There was a time when the queues in the bank on a Saturday morning used to be interminable. That was when you cashed in your pay cheque. Of course, before that, there was a time when your salary was paid in cash, but I guess few of those reading this article will even remember that. Now we do not see our salaries, and I do not mean that in the sense that they are soon spent.

Strictly speaking, you can spend a whole month, more if you are well organised, without touching cash. Money has become digital.

It can be argued that cash is dying, even if this is a rather rash argument given that 85% of retail transactions worldwide are being carried out in cash. However, bills, managing money and buying stuff is becomeing increasigly easier and more secure.

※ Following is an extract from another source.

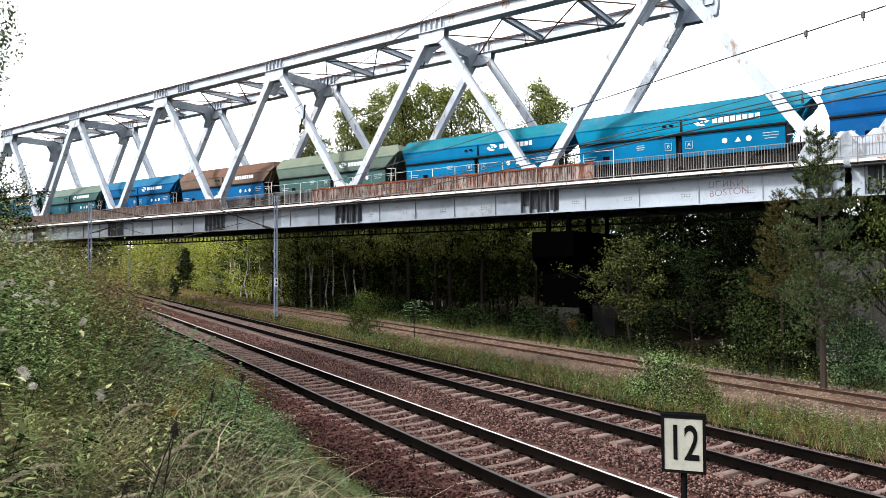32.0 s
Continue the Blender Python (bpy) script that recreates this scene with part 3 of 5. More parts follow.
def railing(root, y, s0, s1, sheets, singles, sheet_mat=None):
    """Posts, two rails, upright bars; sheets behind some of it, rusty unless sheet_mat is given."""
    part("handrail", Shape().bar((s0, y, 9.36), (s1, y, 9.36), 0.04, 0.035), M["railing"], root)
    part("lower_rail", Shape().bar((s0, y, 8.42), (s1, y, 8.42), 0.05, 0.04), M["railing"], root)
    post = Shape().box(-0.026, 0.026, -0.026, 0.026, 8.02, 9.36).mesh("railing_post", M["railing"])
    bar = Shape().box(-0.011, 0.011, -0.011, 0.011, 8.43, 9.34).mesh("railing_bar", M["railing"])
    for s in np.arange(s0 + 0.4, s1, 2.0):
        part("railing_post", post, None, root, at=pose(s, y, 0))
    ss = np.arange(s0 + 0.1, s1, 0.135)
    near, rest = ss[:singles], ss[singles:]
    for s in near:
        part("railing_bar", bar, None, root, at=pose(s, y, 0))
    if len(rest):
        sh = Shape()
        for s in rest:
            sh.box(s - 0.011, s + 0.011, y - 0.011, y + 0.011, 8.43, 9.34)
        part("distant_railing", sh, M["railing"], root)["kind"] = "stuff"
    for a, b in sheets:
        for s in np.arange(a, b - 0.1, 2.0):
            e = min(s + 1.97, b)
            n = max(2, int((e - s) / 0.0675))
            fold = [(s + (e - s) * k / n, y - 0.05 + (0.025 if k % 4 in (1, 2) else 0.0)) for k in range(n + 1)]
            vs = [(a, b - d, z) for z in (8.36, 9.35) for d in (0.0, 0.012) for a, b in (fold if d == 0 else fold[::-1])]
            m = 2 * (n + 1)
            sh = Shape().add(vs, [tuple(range(m - 1, -1, -1)), tuple(range(m, 2 * m))] + [(k, (k + 1) % m, m + (k + 1) % m, m + k) for k in range(m)])
            part("rusty_sheet", sh, sheet_mat or M["rusty" if s < 45 else "rusty_old"], root, "folded steel parapet sheet, rust-streaked on the near side")
            if not sheet_mat:
                cap = Shape().box(s, e, y - 0.07, y + 0.035, 9.27 + rng.uniform(-0.03, 0.02), 9.375, 0.01)
                part("rusted_capping", cap, M["rust_flaky" if s < 45 else "rusty_old"], root, "flaking rusty top edge")


def deck(root, s0, s1):
    # near-black steel below the deck has the soffit's shade in its colour
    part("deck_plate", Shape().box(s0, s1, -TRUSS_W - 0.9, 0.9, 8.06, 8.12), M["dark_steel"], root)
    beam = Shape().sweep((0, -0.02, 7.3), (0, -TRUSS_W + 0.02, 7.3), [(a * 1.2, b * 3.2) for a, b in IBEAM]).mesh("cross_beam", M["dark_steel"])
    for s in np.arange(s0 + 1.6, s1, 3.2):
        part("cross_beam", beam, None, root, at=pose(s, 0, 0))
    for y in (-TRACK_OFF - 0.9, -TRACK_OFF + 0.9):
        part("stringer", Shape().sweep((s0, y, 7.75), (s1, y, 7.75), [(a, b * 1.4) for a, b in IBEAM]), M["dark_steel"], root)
    for y in (0.62, -TRUSS_W - 0.62):
        part("deck_edge", Shape().sweep((s0, y, 8.15), (s1, y, 8.15), [(-0.06, -0.15), (0.06, -0.15), (0.06, -0.12), (-0.03, -0.12), (-0.03, 0.12), (0.06, 0.12), (0.06, 0.15), (-0.06, 0.15)]), M["fascia"], root, "pale rust-stained walkway edge channel")
    for c in (-0.753, 0.753):
        part("rail", Shape().sweep((s0, -TRACK_OFF + c, RAIL_Z), (s1, -TRACK_OFF + c, RAIL_Z), RAIL_PROFILE), M["rail_side"], root)
    tie = Shape().box(-0.12, 0.12, -1.25, 1.25, RAIL_Z - 0.33, RAIL_Z - 0.175).mesh("bridge_tie", M["rust"])
    for s in np.arange(s0 + 0.3, min(s1, s0 + 100), 0.65):
        part("bridge_tie", tie, None, root, at=pose(s, -TRACK_OFF, 0))
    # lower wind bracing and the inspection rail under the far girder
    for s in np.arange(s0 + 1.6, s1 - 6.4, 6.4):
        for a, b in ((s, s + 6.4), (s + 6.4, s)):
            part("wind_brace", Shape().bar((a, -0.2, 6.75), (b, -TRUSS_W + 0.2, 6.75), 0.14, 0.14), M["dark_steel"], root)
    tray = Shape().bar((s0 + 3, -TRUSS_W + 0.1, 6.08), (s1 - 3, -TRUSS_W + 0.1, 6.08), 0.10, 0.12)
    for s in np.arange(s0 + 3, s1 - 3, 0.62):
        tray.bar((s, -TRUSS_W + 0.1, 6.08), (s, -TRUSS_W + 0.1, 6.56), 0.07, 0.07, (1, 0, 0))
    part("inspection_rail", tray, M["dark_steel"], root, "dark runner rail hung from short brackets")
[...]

This will improve when currency is stored digitally.

There are claims that digitally stored currency may help break the cycle of poverty, making it easier for the poor to save, pay and be paid as well as avoid bank tarrifs for transactions. For the affluent, digital curriencies provide more choices for payment of stuff, too many choices perhaps as your car, your phone, your watch and many more things besides may offer you retail and transaction possibilities which once were available only physically.

Apps, services and devices are being designed to give people who do not have bank accounts, ways to move money around more securely. However, some of these concepts come with new risks, including the use of the volatile and highly controversial crypto currencies as a means of more financial inclusion.